— Наши передали, что меня кто-то ищет. — Щегаршин говорил сиплым, дребезжащим голосом. — Я сначала подумал, что это кто-то по тем, прежним делам… Но мужики сказали, что это, скорее всего, из органов. Посоветовали из Москвы на время свалить. Но я подумал: а толку? Все равно ведь рано или поздно найдут… Уж лучше прийти самому — если и посадят, то хоть скостят сколько-нибудь за добровольную явку. Да и надоело уже жить в подвалах, жрать с помойки… А срок дадут — хоть будет постоянная крыша над головой. К тому же мне передали, что моя бывшая ждет… Это правда?
— Да, это правда, — кивнул Гуров. — Она сама сказала, что была бы не против, если бы вы вернулись. И я думаю, у вас такая возможность есть. Хотя не обещаю, что это будет так просто и скоро.
— Понимаю… — Щегаршин тягостно вздохнул. — Если я проявлю излишнюю откровенность, то, с одной стороны, начнется следствие по моим прежним, вовсе не праведным делам, а с другой — могу поплатиться за это жизнью. Люди, что заправляли торговлей детьми, на нарах париться никогда не будут. Они для закона недосягаемы. А руки у них очень длинные. Впрочем, плевать… За годы подвальной жизни мне все уже так надоело, что меня едва ли чем можно напугать. Спрашивайте…
— Ну, для начала расскажите, с чего и почему все это началось.
— С аварии. — Щегаршин болезненно поморщился. — С нее, будь она неладна. В восемьдесят седьмом вписался я на своей «четверке» в новый «Мерседес». Как раз в ту пору к нам начали завозить иномарки, все на них как будто помешались. А это была машина какого-то криминального туза. Виноват-то был он, но гаишники, которым этот тип что-то сунул, объявили, что виновник аварии я. До суда дело не дошло. Мне популярно объяснили, что меня ждет, если я откажусь платить. А запросили они столько, что пришлось бы продавать все, кроме квартиры — она у меня была служебная. И то не хватило бы.
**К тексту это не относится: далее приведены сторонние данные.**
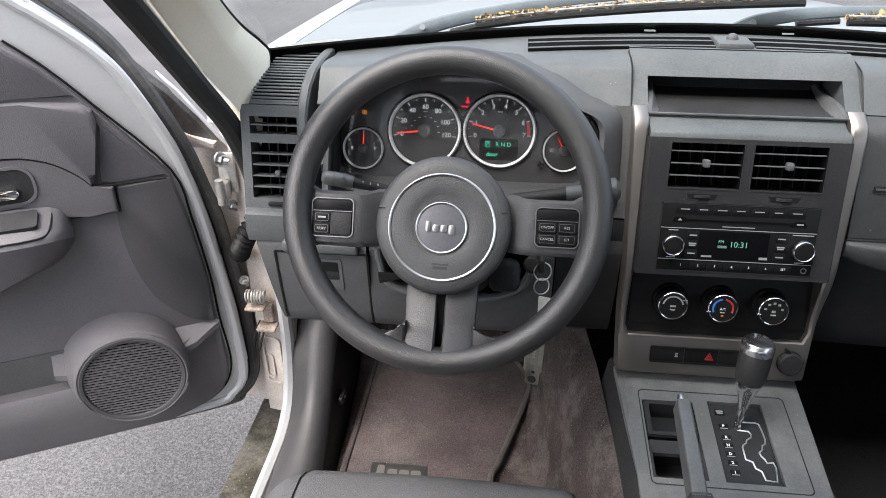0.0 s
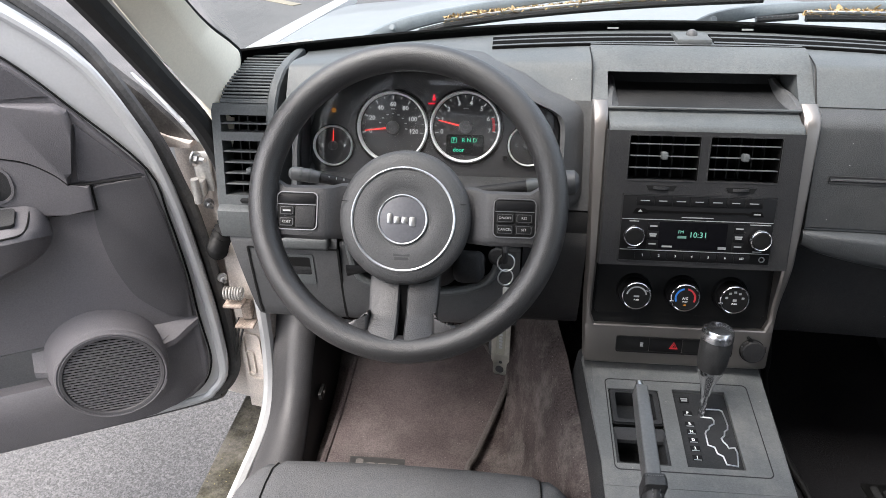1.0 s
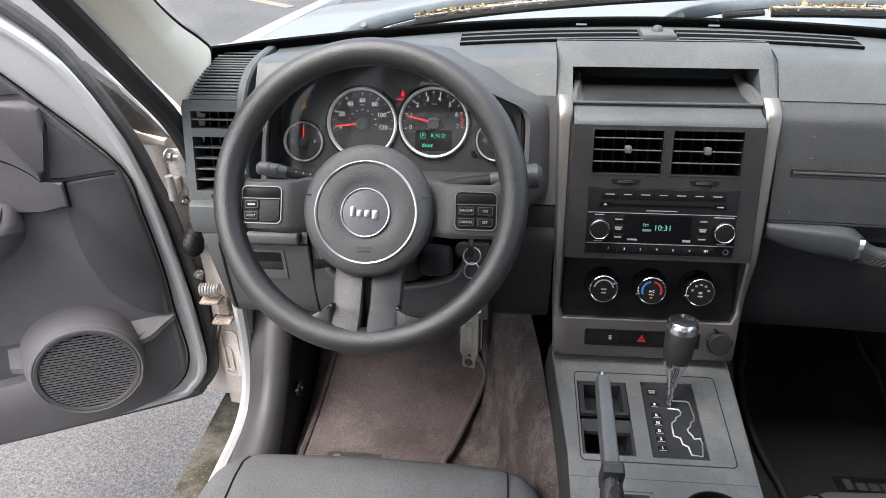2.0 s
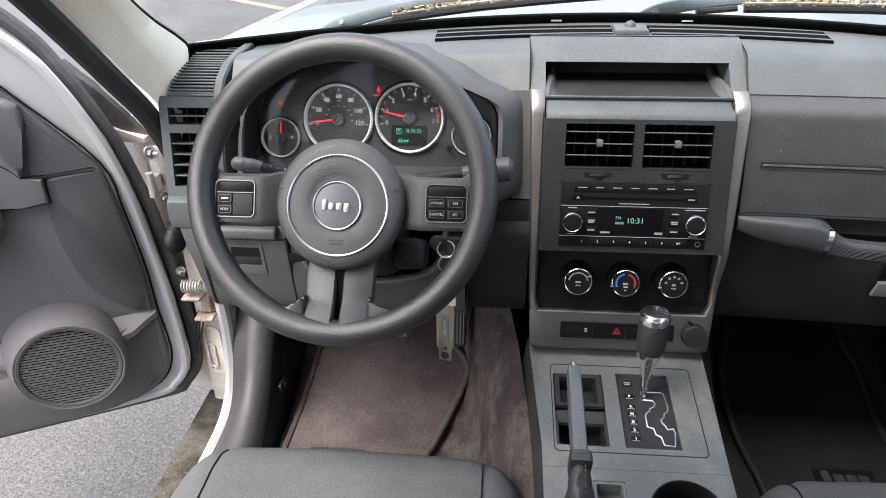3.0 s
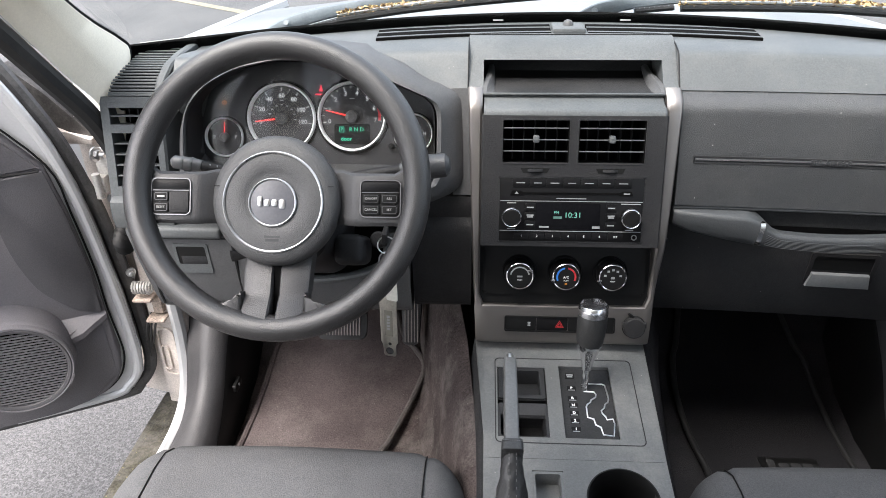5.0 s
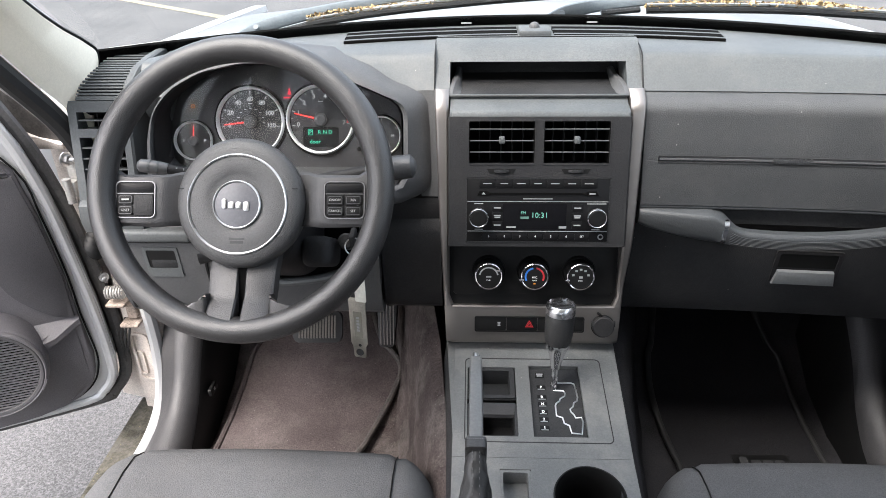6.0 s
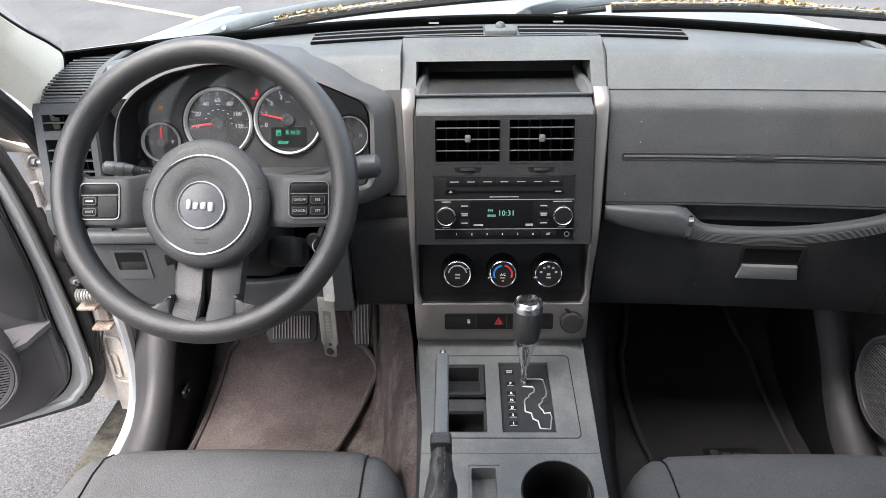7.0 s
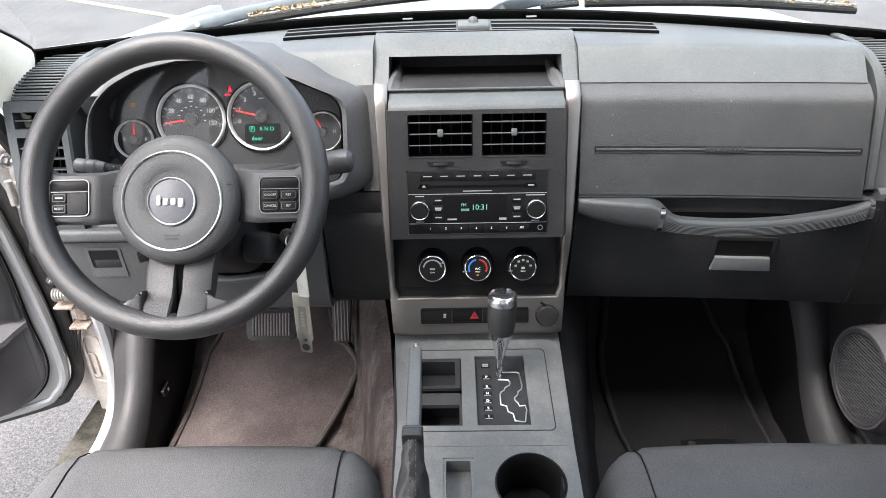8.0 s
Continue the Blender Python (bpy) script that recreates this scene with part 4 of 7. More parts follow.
prism(bm, [(-0.047, -0.031), (0.047, -0.031), (0.042, -0.006), (-0.042, -0.006)], 0.001, 0.008, ML, 0.002)
part("latch_lever", bm, mat("latch_grey", (0.20, 0.205, 0.205), 0.5), glove, "pale grey latch lever")

bm = B()
sweep(bm, xs_between(0.6015, 0.7040, 4), lambda x: [(y - 0.004, z) for y, z in glove_profile(0.60 + 0.35 * (x - 0.60))])
part("end_cap", bm, DARK, dash, "dark cover at the end of the dashboard")

# ---- end columns: ribbed demister and side vents, both ends ----


def end_column(sgn):
    def X(x):
        return CX + sgn * x
    col = thing("side_vent_column", "grey dashboard end column with ribbed demister and two air vents", "air vent", (X(0.65), 0.94, 0.95), "dashboard end columns")
    bm = B()
    # body of the column below the ribs, with openings cut for the vents
    Mv = face_frame((X(0.6485), 0.9235, 1.0775), (1, 0, 0), (0, 0.235, 1))
    q = 0.0 if sgn < 0 else 0.020
    xs_ = [-0.0485, -0.0355, 0.0330, 0.0440] if sgn < 0 else [-0.0640, -0.0330, 0.0355, 0.0485]
    ys_ = [-0.078, -0.0620, 0.0190, 0.0317, 0.0563, 0.0725]
    xm = (xs_[1] + xs_[2]) / 2
    grid_plate(bm, xs_, ys_, lambda i, j: not (i == 1 and j in (1, 3)), -0.05, 0.0, Mv)
    part("vent_face", bm, SLATE, col)
    # near-black back plate: the vent's shaded depth is put into its colour
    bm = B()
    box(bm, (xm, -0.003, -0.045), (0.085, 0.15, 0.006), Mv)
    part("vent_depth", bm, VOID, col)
    for y0, y1, n in ((-0.0620, 0.0190, 4), (0.0317, 0.0563, 1)):
        for k in range(n):
            bm = B()
            yy = y0 + (y1 - y0) * (k + 1) / (n + 1)
            box(bm, (xm, yy, -0.012), (0.0685, 0.0024, 0.020), Mv @ Matrix.Rotation(0.0, 4, "X"), r=0.0006, seg=1)
            part("louvre", bm, SLATE, col)
        for k in range(3):
            bm = B()
            box(bm, (xm - 0.016 + 0.0135 * k, (y0 + y1) / 2, -0.032), (0.0018, y1 - y0, 0.014), Mv)
            part("vane", bm, BLACK, col)
    bm = B()
    box(bm, (xm + 0.004, -0.0245, -0.002), (0.008, 0.008, 0.012), Mv, r=0.002)
    part("vent_tab", bm, SLATE, col, "small louvre tab")
    bm = B()
    prism(bm, rrect(0.036, 0.007, 0.003), -0.002, 0.003, Mv @ Matrix.Translation((xm + 0.006, -0.0700, 0)), 0.001)
    part("vent_wheel", bm, BLACK, col, "slim vent shutter wheel")
    # lower band
    bm = B()
    loft(bm, [[Vector((X(x), y, z)) for y, z in ((0.900, 1.003), (0.892, 0.998), (0.888, 0.975), (0.893, 0.955), (0.93, 0.950), (0.97, 1.0))] for x in ((0.600, 0.604, 0.690, 0.694) if sgn < 0 else (0.600, 0.604, 0.700, 0.708))])
    part("lower_band", bm, SLATE, col)
    # ribs on the curve up to the glass
    curve = smooth_path([(0, 0.942, 1.150), (0, 0.956, 1.166), (0, 0.982, 1.179), (0, 1.018, 1.186), (0, 1.072, 1.190)], 8)

    def edges(y):
        k = (y - 0.942) / 0.13
        return 0.6125 - 0.012 * k - q, 0.683 - 0.013 * min(1.0, 2.5 * max(0.0, k))

    # near-black base: shade between the ribs is painted, the ribs lie almost flush
    bm = B()
    rows = []
    for p in curve:
        xi, xo = edges(p.y)
        rows.append([Vector((X(xi), p.y + 0.0015, p.z - 0.0035)), Vector((X(xo), p.y + 0.0015, p.z - 0.0035)), Vector((X(xo), p.y + 0.02, p.z - 0.03)), Vector((X(xi), p.y + 0.02, p.z - 0.03))])
    loft(bm, rows)
    base = part("demister_base", bm, VOID, col, "near-black base for the shade between the demister ribs")
    for i in range(19):
        f = i / 18 * (len(curve) - 1)
        a = curve[int(f)].lerp(curve[min(len(curve) - 1, int(f) + 1)], f - int(f))
        xi, xo = edges(a.y)
        g = curve[min(len(curve) - 1, int(f) + 1)] - curve[min(len(curve) - 2, int(f))]
        bm = B()
        box(bm, (0, 0, 0), (xo - xi, 0.0032, 0.0022), Matrix.Translation(((X(xi) + X(xo)) / 2, a.y, a.z)) @ Matrix.Rotation(math.atan2(g.z, g.y), 4, "X"), r=0.0005, seg=1)
        part("rib", bm, SLATE, base)
    # narrow curved cheek between the column and the pad
    bm = B()
    rows = []
    for y, z, a in ((0.900, 1.003, 0), (0.9125, 1.06, 0), (0.922, 1.10, 0), (0.931, 1.136, 0), (0.942, 1.153, 0.1), (0.957, 1.170, 0.25), (0.985, 1.185, 0.5), (1.02, 1.192, 0.75), (1.06, 1.195, 1), (1.085, 1.194, 1)):
        xo = edges(max(0.942, y))[0]
        xi = 0.598 - 0.010 * a - q
        rows.append([Vector((X(xo), y - 0.001, z)), Vector((X(xo - 0.003), y - 0.004, z + 0.002)), Vector((X(xi + 0.003), y - 0.004, z + 0.002)), Vector((X(xi), y - 0.001, z + 0.0)), Vector((X(xi), y + 0.06, z - 0.04)), Vector((X(xo), y + 0.06, z - 0.04))])
    loft(bm, rows)
    part("cheek", bm, SLATE, col, "narrow curved slate-grey cheek panel")
    return col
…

И вот тут я вспомнил про одного своего знакомого. Мне говорили, что он ссужает под божеские проценты.
— Он ваш коллега? Тоже медик?
— Нет, просто его жена рожала в роддоме, где я работал ранее. У нее были осложнения, ну и… Да это не существенно. Узнав, сколько мне нужно, он сразу же сказал «нет», но пообещал, что поможет выйти на людей, которые могли дать мне высокооплачиваемую работу. В этом случае кредит он мне гарантировал. Через цепочку из нескольких человек я вскоре попал на прием к своему будущему боссу.
— И кто же он был?
— Один из замов тогдашнего начальника Мосгорздрава. Говорят, он сейчас где-то в Канаде. Прощупывал он меня долго, и так, и эдак, а потом изложил суть своего предложения: я еду главврачом роддома в Долгопрудный, где всего лишь содействую усыновлению отказных детей. И только. Он даже подвел под это некую мораль, мол, бедные детишки в наших детдомах вырастают невесть кем, а благодаря усыновлению обретут настоящие семьи. Ну и сказал, сколько я буду иметь с каждого усыновленного. Для меня это были большие деньги. Поэтому я, хоть и глодали всякие сомнения, дал согласие.
— И сколько же всего детей за время вашей работы было передано усыновителям?
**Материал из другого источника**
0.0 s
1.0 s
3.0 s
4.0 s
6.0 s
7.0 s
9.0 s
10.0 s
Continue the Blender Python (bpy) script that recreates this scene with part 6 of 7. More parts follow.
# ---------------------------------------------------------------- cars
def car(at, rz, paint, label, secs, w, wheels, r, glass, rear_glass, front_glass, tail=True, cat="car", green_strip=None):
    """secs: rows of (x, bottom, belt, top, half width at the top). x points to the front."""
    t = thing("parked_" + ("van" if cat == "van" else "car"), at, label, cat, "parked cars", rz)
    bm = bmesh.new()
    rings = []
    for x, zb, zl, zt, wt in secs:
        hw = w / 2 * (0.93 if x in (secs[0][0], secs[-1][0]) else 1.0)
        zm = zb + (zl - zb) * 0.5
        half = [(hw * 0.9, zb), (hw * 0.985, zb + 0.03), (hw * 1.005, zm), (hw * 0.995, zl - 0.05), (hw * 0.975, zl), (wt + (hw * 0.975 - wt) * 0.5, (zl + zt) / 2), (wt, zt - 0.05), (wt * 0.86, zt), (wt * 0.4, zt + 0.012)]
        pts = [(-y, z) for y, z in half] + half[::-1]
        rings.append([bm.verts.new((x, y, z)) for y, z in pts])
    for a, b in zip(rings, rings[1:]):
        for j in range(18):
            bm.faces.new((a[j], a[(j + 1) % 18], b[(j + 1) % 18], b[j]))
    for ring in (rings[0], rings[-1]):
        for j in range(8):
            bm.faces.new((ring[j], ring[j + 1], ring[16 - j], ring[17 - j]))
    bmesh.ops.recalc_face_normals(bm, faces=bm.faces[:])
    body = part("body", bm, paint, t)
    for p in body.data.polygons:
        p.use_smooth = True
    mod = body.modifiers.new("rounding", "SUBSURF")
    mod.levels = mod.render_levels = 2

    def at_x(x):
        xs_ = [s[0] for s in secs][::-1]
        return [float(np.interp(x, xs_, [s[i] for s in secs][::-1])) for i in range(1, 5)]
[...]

— Точного числа не помню… Первые два года было не очень много — двое-трое в месяц. Потом к нам обращаться стали все чаще и чаще. Последний год, когда все это и произошло, а случилось это в девяносто четвертом, начался просто наплыв клиентов. Босс звонил почти ежедневно и говорил кодовую фразу: «Как там у вас погода?» Это означало, что появился желающий усыновить. Если он говорил: «Ночь ожидается ясная», требовалась девочка, если: «Денек-то ничего!» — мальчик. В начале девяностых мы уже и сами начали находить клиентов. Босса, разумеется, в известность ставили и сколько положено отстегивали.
— А в чем заключалась его роль, кроме того, что он получал деньги?
— Он обеспечивал полное прикрытие операции, обеспечивал всю необходимую документацию для усыновителей, взаимосвязь с другими структурами. Например, некоторые отказницы, одумавшись, могли затребовать ребенка обратно. На этот случай у нас была такая версия, как его смерть из-за нежизнеспособности. Дескать, младенец умер, его тело кремировано. На этот счет была договоренность с кем-то из крематория. Самым упорным могли даже выдать урну с прахом и соответствующий документ. Но таких случаев было очень мало. Отказывались-то от своих детей в основном соплюхи, которые нагуливали их, случалось, в тринадцать-четырнадцать лет неизвестно от кого. Детей алкоголичек и наркоманок отправляли в дома ребенка — таких усыновляли неохотно.
— В роддоме у вас сколько было помощников?